#### Raw data
....................

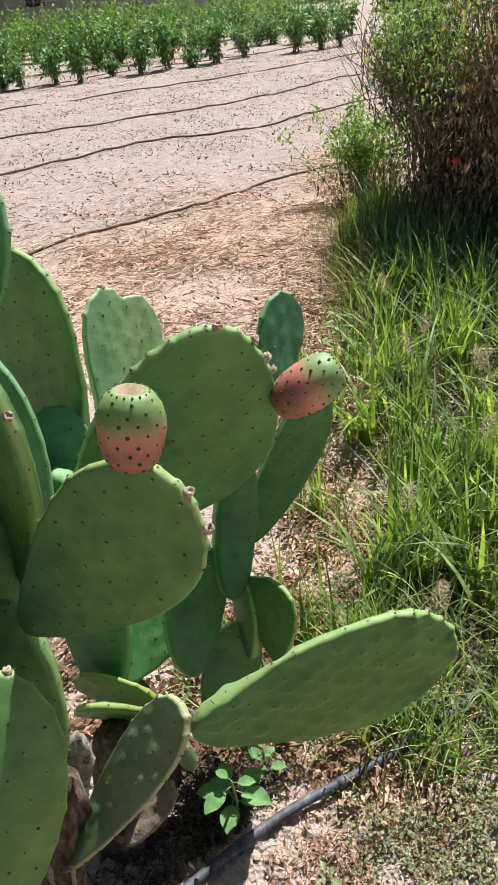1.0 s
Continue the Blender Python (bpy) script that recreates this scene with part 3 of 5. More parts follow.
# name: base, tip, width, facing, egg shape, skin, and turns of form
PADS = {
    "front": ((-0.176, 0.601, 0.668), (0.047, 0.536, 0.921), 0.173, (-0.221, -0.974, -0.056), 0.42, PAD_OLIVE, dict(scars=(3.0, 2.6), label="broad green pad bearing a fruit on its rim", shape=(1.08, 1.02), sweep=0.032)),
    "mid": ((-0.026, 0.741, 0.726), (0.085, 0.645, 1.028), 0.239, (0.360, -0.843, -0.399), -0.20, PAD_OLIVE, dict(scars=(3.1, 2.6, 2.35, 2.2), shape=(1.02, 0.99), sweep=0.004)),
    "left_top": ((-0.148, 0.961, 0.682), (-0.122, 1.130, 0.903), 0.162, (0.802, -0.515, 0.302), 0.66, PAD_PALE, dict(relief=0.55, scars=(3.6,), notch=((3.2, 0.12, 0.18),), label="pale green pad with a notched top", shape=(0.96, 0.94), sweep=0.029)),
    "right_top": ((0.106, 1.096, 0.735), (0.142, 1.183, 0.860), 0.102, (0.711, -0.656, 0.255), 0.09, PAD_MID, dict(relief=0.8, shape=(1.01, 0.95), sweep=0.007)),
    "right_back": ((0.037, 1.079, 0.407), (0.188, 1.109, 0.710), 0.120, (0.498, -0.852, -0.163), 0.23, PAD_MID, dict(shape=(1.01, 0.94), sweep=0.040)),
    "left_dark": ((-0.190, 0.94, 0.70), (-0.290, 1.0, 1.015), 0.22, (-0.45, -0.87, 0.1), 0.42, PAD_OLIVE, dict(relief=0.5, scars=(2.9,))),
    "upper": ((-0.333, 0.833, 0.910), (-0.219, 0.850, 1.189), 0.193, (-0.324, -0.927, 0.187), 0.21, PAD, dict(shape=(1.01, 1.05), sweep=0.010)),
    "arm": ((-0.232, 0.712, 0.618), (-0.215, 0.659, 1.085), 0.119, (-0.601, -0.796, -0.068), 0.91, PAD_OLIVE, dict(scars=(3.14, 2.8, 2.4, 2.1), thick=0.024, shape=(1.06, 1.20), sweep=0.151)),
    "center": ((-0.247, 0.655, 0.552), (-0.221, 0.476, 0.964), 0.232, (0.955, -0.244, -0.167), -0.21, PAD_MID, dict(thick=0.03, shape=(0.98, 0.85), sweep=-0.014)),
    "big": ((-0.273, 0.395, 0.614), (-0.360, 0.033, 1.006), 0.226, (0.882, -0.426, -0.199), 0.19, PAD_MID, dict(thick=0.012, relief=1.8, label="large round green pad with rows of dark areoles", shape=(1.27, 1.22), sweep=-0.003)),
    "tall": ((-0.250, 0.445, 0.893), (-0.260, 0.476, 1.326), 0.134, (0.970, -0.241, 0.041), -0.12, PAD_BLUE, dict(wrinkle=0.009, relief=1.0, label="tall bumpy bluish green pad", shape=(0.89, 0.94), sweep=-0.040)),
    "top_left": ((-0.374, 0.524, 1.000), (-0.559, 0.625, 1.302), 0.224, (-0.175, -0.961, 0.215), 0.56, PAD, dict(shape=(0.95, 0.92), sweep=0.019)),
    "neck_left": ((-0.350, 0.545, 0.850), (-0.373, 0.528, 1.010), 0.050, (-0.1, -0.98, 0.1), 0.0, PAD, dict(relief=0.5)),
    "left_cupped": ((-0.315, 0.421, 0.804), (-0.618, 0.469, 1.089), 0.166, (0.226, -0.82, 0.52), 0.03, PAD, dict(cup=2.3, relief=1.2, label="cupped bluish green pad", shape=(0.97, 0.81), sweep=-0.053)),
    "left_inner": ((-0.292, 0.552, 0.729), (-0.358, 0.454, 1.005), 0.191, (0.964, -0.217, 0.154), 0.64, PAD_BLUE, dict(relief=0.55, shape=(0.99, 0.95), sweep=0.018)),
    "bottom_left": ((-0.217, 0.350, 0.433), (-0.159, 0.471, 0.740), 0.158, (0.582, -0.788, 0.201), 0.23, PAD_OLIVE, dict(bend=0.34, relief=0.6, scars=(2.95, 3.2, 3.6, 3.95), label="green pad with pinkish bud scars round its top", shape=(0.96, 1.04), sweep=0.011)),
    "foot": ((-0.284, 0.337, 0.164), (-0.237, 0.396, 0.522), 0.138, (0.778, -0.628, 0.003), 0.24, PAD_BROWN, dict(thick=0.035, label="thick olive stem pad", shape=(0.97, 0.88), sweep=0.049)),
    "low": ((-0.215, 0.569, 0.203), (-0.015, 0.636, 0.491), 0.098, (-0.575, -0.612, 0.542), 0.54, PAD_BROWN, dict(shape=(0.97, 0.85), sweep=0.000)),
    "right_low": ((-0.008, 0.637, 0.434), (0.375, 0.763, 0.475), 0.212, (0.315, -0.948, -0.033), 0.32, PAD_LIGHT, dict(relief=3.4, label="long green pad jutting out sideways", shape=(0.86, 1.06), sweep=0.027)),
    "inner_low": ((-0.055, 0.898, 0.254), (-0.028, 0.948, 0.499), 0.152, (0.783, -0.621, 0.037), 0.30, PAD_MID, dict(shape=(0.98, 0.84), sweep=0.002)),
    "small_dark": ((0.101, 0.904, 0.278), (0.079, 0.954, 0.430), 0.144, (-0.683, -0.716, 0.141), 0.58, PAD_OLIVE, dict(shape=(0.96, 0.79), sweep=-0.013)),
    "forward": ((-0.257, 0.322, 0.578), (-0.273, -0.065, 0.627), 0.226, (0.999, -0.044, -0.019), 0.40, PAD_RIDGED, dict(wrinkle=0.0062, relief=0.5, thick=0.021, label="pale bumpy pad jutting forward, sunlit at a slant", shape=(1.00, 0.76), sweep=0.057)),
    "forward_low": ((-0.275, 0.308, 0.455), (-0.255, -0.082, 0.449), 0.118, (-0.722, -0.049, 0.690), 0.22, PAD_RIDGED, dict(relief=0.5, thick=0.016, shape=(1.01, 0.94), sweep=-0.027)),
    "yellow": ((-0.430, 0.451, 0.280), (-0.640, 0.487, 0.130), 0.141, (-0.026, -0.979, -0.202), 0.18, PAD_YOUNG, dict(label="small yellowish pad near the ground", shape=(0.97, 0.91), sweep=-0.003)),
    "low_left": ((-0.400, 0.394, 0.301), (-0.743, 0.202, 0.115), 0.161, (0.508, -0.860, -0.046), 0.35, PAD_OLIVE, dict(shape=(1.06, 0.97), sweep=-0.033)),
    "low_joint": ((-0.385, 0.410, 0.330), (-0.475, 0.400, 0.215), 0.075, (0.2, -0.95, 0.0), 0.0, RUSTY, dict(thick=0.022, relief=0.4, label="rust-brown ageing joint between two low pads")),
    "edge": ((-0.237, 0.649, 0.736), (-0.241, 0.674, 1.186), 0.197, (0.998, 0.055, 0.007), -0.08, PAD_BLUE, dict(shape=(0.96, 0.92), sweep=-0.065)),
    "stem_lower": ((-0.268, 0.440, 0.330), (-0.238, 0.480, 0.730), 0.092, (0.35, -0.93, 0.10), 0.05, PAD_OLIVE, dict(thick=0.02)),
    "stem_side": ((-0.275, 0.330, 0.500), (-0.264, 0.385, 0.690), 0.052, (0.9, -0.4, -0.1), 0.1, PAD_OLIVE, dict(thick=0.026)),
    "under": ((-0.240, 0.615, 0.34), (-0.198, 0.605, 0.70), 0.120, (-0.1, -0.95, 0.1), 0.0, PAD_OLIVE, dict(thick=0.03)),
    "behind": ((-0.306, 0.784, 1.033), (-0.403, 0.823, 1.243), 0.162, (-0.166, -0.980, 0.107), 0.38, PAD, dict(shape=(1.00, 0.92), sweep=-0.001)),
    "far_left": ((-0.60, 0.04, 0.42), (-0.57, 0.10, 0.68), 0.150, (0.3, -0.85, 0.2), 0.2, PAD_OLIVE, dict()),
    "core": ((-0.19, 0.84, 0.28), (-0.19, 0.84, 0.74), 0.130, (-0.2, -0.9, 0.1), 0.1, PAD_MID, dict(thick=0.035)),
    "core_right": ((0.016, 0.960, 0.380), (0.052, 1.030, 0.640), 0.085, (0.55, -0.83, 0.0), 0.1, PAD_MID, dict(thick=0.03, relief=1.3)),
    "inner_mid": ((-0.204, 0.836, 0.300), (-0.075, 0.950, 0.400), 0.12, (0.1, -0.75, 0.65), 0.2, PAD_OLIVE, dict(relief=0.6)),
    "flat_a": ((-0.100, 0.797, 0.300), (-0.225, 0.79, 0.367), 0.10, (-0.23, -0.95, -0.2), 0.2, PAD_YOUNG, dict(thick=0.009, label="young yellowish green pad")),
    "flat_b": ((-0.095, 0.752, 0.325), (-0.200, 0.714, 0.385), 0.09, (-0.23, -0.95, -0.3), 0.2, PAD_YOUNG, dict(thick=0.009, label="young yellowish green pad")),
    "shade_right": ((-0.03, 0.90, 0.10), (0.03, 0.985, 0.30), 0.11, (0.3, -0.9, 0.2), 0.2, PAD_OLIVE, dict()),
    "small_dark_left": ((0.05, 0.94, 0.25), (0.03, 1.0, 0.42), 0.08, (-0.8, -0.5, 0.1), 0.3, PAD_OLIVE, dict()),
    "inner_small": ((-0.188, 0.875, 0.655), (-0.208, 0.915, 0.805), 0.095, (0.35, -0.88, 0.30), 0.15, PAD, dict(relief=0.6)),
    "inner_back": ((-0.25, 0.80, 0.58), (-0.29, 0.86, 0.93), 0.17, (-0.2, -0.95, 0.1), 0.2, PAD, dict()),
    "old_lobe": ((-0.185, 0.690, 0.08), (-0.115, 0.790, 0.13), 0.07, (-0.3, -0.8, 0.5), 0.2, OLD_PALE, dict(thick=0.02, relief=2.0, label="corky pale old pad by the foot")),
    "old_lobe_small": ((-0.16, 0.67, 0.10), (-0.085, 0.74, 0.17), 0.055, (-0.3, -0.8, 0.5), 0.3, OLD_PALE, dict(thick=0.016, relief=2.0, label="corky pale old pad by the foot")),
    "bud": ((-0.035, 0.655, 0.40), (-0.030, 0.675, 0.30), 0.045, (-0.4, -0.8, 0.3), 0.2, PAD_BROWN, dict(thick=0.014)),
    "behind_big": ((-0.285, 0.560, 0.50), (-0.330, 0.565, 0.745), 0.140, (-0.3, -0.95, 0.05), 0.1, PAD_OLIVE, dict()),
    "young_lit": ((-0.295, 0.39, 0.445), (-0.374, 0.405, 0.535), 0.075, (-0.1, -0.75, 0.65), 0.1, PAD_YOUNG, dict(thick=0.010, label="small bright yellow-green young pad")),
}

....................

#### To do
Scan the material above. Copy each line where "with" occurs.

#### Answer for the task
Continue the Blender Python (bpy) script that recreates this scene with part 3 of 5. More parts follow.
    "left_top": ((-0.148, 0.961, 0.682), (-0.122, 1.130, 0.903), 0.162, (0.802, -0.515, 0.302), 0.66, PAD_PALE, dict(relief=0.55, scars=(3.6,), notch=((3.2, 0.12, 0.18),), label="pale green pad with a notched top", shape=(0.96, 0.94), sweep=0.029)),
    "big": ((-0.273, 0.395, 0.614), (-0.360, 0.033, 1.006), 0.226, (0.882, -0.426, -0.199), 0.19, PAD_MID, dict(thick=0.012, relief=1.8, label="large round green pad with rows of dark areoles", shape=(1.27, 1.22), sweep=-0.003)),
    "bottom_left": ((-0.217, 0.350, 0.433), (-0.159, 0.471, 0.740), 0.158, (0.582, -0.788, 0.201), 0.23, PAD_OLIVE, dict(bend=0.34, relief=0.6, scars=(2.95, 3.2, 3.6, 3.95), label="green pad with pinkish bud scars round its top", shape=(0.96, 1.04), sweep=0.011)),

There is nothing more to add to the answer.